- _What is expected_
Count lines with the string "recreates" in them. State the number alone.

- _Supplied material_
==========

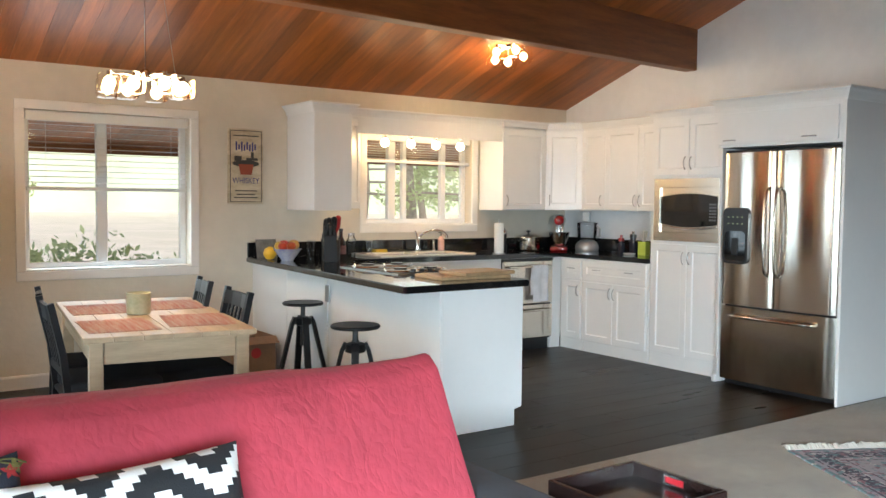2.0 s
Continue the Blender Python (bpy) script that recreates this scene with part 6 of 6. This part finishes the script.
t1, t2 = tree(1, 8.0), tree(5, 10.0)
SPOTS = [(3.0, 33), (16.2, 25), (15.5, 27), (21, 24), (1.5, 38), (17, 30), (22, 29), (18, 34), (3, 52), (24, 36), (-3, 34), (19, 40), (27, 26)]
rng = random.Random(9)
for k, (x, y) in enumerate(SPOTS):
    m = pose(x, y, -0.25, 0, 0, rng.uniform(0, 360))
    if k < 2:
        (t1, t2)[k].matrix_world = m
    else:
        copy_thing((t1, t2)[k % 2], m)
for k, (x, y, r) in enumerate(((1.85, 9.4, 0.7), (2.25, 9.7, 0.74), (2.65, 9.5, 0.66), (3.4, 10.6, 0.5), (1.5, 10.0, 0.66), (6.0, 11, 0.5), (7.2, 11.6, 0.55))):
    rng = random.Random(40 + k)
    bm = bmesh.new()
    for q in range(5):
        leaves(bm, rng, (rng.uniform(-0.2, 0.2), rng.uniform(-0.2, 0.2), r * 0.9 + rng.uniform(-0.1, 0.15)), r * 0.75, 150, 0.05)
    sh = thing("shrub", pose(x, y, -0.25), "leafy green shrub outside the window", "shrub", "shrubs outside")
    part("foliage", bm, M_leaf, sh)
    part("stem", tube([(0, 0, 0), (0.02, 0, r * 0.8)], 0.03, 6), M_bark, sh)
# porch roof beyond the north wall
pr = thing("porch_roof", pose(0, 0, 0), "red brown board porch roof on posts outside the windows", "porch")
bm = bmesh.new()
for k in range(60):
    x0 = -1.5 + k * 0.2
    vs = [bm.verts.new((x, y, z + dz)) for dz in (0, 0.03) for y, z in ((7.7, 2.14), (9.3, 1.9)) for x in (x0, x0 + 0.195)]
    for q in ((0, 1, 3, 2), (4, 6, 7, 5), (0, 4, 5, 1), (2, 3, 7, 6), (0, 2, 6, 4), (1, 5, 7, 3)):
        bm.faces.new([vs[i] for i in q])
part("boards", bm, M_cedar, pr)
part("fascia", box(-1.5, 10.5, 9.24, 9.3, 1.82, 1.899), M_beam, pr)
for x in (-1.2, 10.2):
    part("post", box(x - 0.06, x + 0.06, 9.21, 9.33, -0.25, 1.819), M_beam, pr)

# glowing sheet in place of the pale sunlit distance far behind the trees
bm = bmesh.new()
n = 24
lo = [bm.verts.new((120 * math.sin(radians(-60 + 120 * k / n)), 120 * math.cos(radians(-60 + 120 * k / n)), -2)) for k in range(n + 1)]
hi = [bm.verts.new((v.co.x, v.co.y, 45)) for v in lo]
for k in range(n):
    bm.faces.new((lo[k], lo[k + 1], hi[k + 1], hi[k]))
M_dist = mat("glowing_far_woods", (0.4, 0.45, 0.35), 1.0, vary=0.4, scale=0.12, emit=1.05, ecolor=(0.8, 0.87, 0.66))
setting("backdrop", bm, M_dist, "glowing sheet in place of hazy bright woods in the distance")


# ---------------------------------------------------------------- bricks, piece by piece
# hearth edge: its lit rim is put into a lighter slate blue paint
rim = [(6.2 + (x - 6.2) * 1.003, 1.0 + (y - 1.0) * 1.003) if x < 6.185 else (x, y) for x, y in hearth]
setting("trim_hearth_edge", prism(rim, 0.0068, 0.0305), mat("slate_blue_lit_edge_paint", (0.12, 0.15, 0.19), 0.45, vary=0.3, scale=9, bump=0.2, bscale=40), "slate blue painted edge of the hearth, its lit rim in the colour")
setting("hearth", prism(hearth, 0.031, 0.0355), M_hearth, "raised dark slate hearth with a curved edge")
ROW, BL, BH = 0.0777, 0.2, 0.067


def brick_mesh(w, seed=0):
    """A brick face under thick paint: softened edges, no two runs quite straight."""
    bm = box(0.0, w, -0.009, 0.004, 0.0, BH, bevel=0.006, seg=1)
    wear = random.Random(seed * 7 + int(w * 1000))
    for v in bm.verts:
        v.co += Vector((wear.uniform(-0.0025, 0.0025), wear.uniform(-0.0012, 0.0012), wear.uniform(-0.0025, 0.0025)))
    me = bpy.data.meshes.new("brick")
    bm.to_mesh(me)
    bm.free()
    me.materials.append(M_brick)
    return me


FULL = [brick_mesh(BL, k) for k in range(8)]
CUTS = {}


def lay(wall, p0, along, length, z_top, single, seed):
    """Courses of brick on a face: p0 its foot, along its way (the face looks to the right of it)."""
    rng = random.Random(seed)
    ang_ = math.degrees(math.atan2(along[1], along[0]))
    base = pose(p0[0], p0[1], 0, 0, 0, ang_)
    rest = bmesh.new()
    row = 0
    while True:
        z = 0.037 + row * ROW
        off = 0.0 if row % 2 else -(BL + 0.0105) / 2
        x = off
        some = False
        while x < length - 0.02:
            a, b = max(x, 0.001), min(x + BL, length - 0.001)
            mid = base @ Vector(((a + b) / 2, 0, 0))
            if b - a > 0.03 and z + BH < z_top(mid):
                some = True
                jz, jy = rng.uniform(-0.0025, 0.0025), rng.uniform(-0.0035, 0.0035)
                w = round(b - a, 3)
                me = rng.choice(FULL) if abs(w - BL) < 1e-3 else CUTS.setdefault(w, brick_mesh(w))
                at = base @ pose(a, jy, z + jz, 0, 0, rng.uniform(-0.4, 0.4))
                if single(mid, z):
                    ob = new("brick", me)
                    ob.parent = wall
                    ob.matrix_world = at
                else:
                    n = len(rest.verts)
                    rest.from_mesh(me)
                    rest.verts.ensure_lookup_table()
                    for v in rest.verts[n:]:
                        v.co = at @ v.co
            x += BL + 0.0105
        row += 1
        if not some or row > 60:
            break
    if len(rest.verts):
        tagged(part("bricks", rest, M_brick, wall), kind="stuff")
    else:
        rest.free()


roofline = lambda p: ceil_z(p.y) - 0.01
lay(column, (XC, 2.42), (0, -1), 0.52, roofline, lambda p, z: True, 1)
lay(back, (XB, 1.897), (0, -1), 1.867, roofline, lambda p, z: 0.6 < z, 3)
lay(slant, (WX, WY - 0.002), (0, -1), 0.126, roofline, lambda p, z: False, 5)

==========

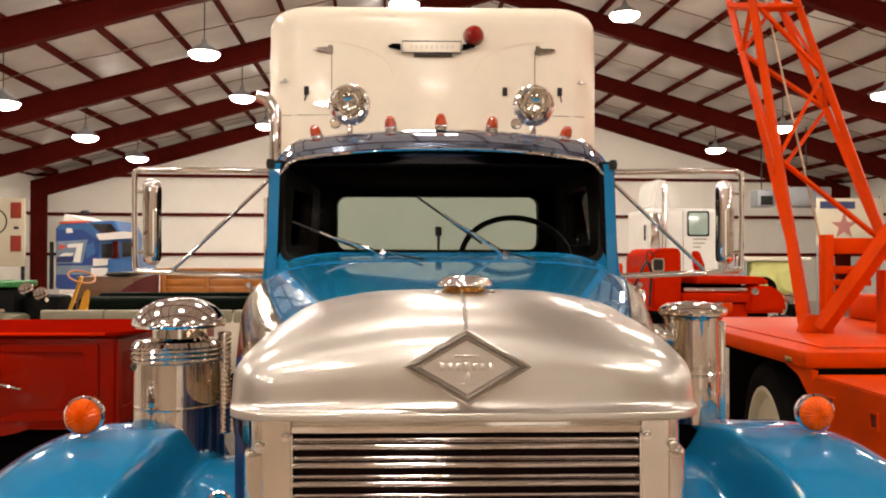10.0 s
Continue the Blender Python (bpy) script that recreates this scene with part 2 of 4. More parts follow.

==========

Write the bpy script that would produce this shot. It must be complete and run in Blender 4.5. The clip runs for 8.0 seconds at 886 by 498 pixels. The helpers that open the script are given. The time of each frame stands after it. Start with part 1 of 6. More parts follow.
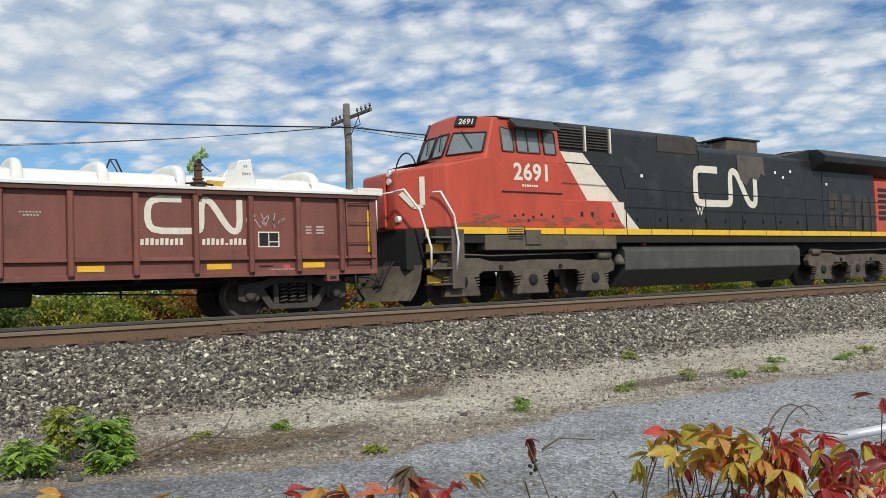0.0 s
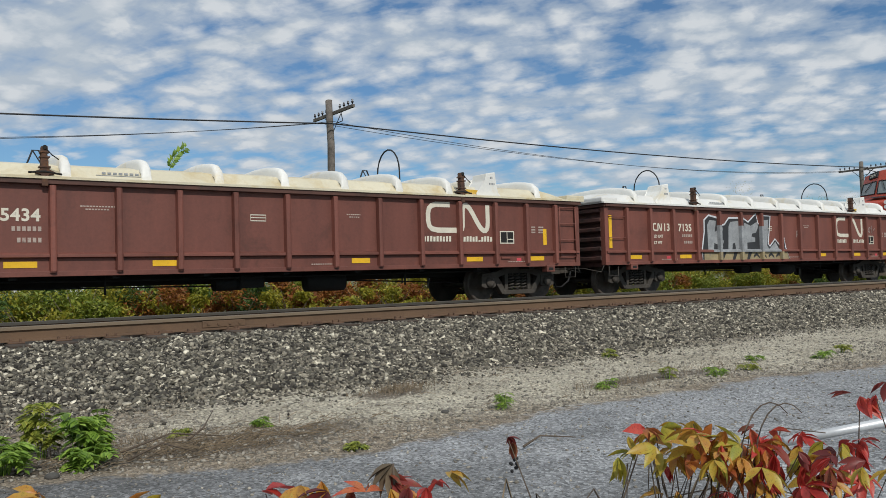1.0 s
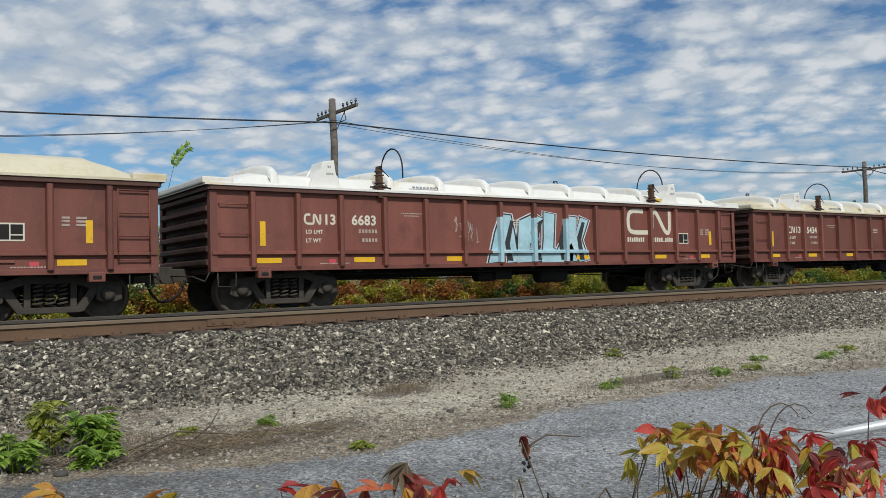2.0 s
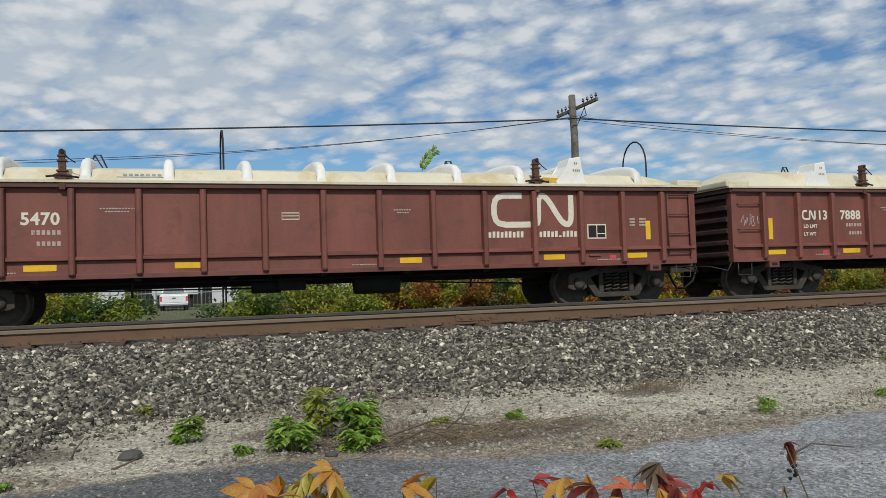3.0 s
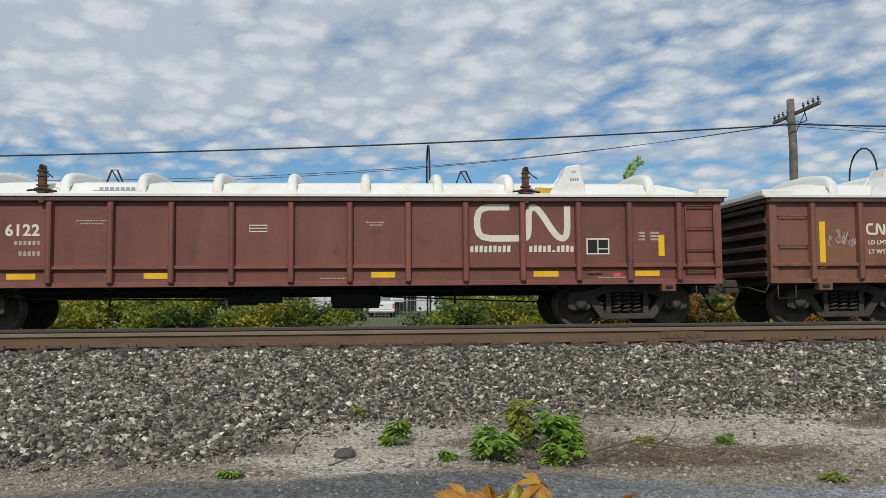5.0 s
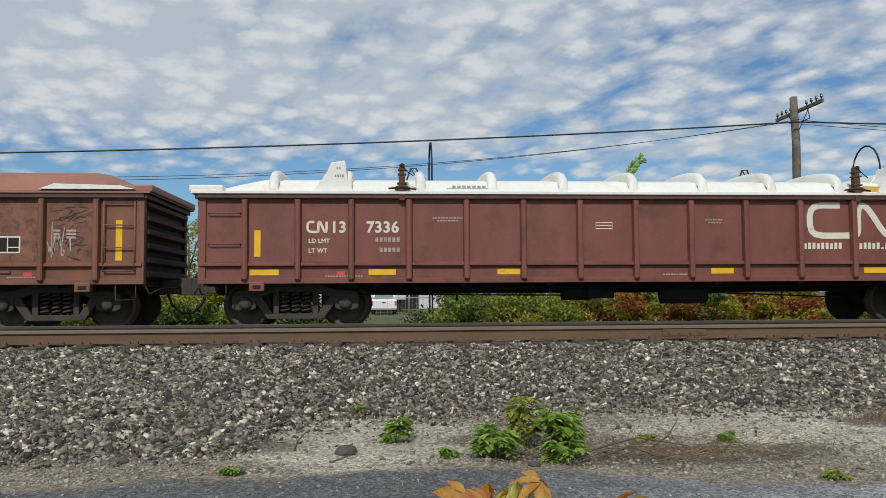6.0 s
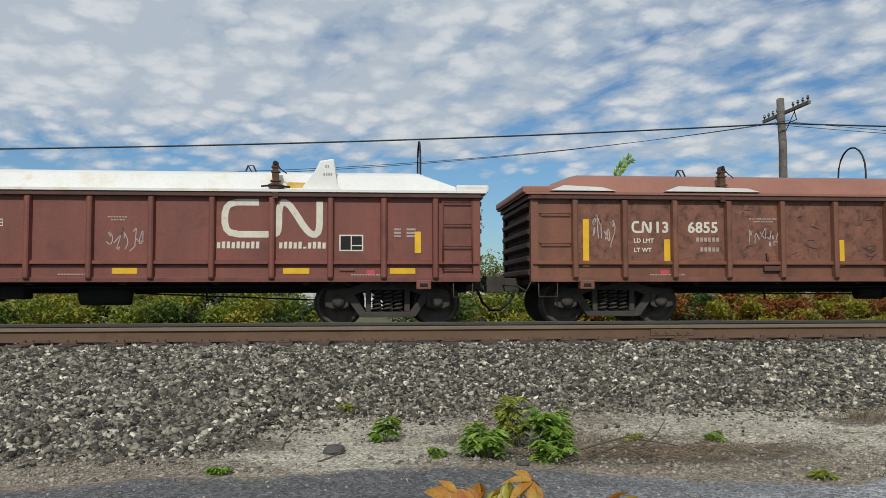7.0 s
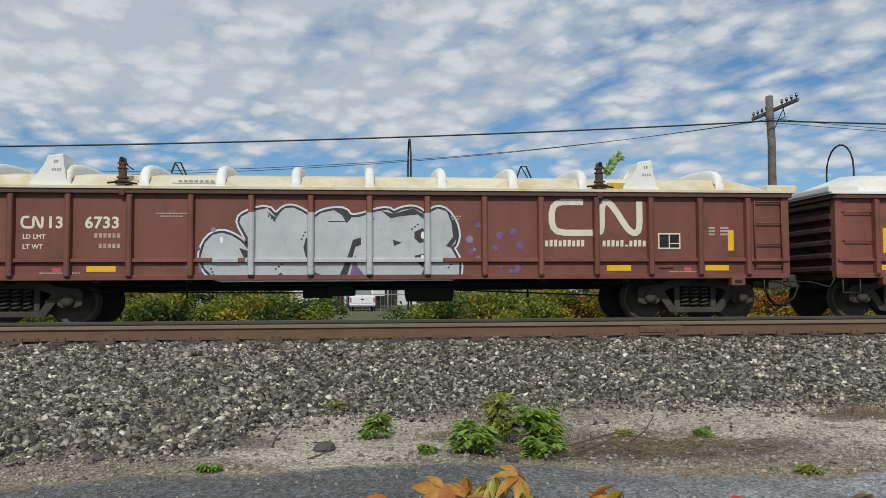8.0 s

==========

- _Output below_
2